Mein Fazit zu Godhood:

Anfangs war ich erstaunt, dass Godhood sich ziemlich stark auf eine einzige Mechanik – namentlich die Kämpfe – beschränkt und sein komplettes Gameplay um diese herum aufbaut. Doch schon nach kurzer Zeit wird klar, dass hier auf Qualität statt Quantität gesetzt wurde, denn der Tiefgang des Spiels ist trotz des kleinen Rahmens sehr beachtlich. Einarbeitungszeit ist also Pflicht, wenn du etwas in Godhood erreichen willst. Und selbst dann wirst du wohl einige Anläufe brauchen, um ein halbwegs gutes Bild vom Geschehen zu haben. Die gemächliche Spielgeschwindigkeit dank der rundenbasierten Konzeption des Spiels solltest du definitiv zu deinem Vorteil nutzen und Tooltips genauestens studieren, um mögliche Synergien deiner Glaubensbrüder und -schwestern optimal nutzen zu können.

Wenn das Spiel mich eines gelehrt hat, dann ist es Mut zu haben, auch loslassen zu können. Denn wer zu lange an gewissen Kämpfen hängt, nur weil sie im Moment übermächtig und sehr stark sind, wird spätestens wenn diese alt und verbraucht sind merken, dass man sich doch lieber ein breit gefächertes Team mit verschiedenen Optimierungen aufbauen hätte sollen. Man lernt eben nie aus – auch nicht als Gott. Gute Englischkenntnisse werden übrigens vorausgesetzt, denn aktuell gibt es noch keine deutsche Übersetzung.

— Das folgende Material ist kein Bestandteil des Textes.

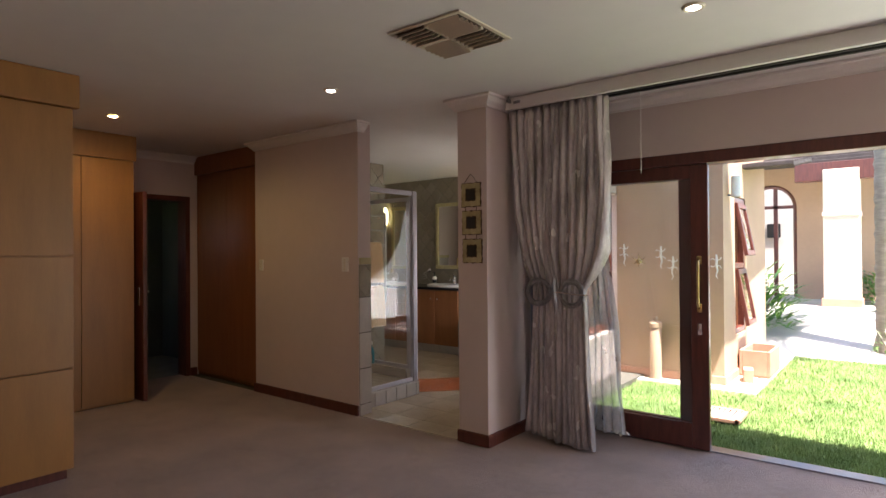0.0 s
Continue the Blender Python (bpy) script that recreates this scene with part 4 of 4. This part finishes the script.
drape("drape", [(2.45, 0.86, 2.0, 0.02, 0.9), (1.95, 0.87, 1.95, 0.03, 1.0), (1.6, 0.88, 1.85, 0.03, 1.0), (1.3, 0.90, 1.65, 0.03, 0.9), (1.12, 0.93, 1.35, 0.03, 0.7), (1.0, 0.96, 1.14, 0.05, 0.5), (0.92, 0.88, 1.22, 0.10, 0.9), (0.80, 0.82, 1.28, 0.13, 1.3), (0.76, 0.82, 1.26, 0.12, 1.2), (0.66, 0.90, 1.2, 0.06, 0.9), (0.12, 0.90, 1.16, 0.04, 0.9)], 8, 0.05, SATIN, bc2, "", 33, cols=150)
part("tie", tube([(1.04 + 0.085 * math.cos(a), 0.06 + 0.05 * math.sin(a), 0.98) for a in [2 * math.pi * k / 24 for k in range(24)]], 0.012, 8, None, True), SATIN, bc2)
part("rod", tube([(0.85, 0.0, 2.47), (3.55, 0.0, 2.47)], 0.012, 10), BRASS, bc, "brass curtain rod", True)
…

Mit seinem unverbrauchten Setting und der gelungenen Präsentation ist Godhood für selbsternannte Videospiel-Götter und jene, die es werden wollen, definitiv einen Blick wert. Vorausgesetzt man nimmt sich die Zeit, die das Spiel von einem verlangt. Ich empfehle den Kauf in einem kommenden Sale, wenn das Spiel durch einige Updates weiter optimiert und verbessert wurde. Grundsolide und fehlerfrei ist es auch jetzt schon. Wir sind gespannt, was alles noch kommt.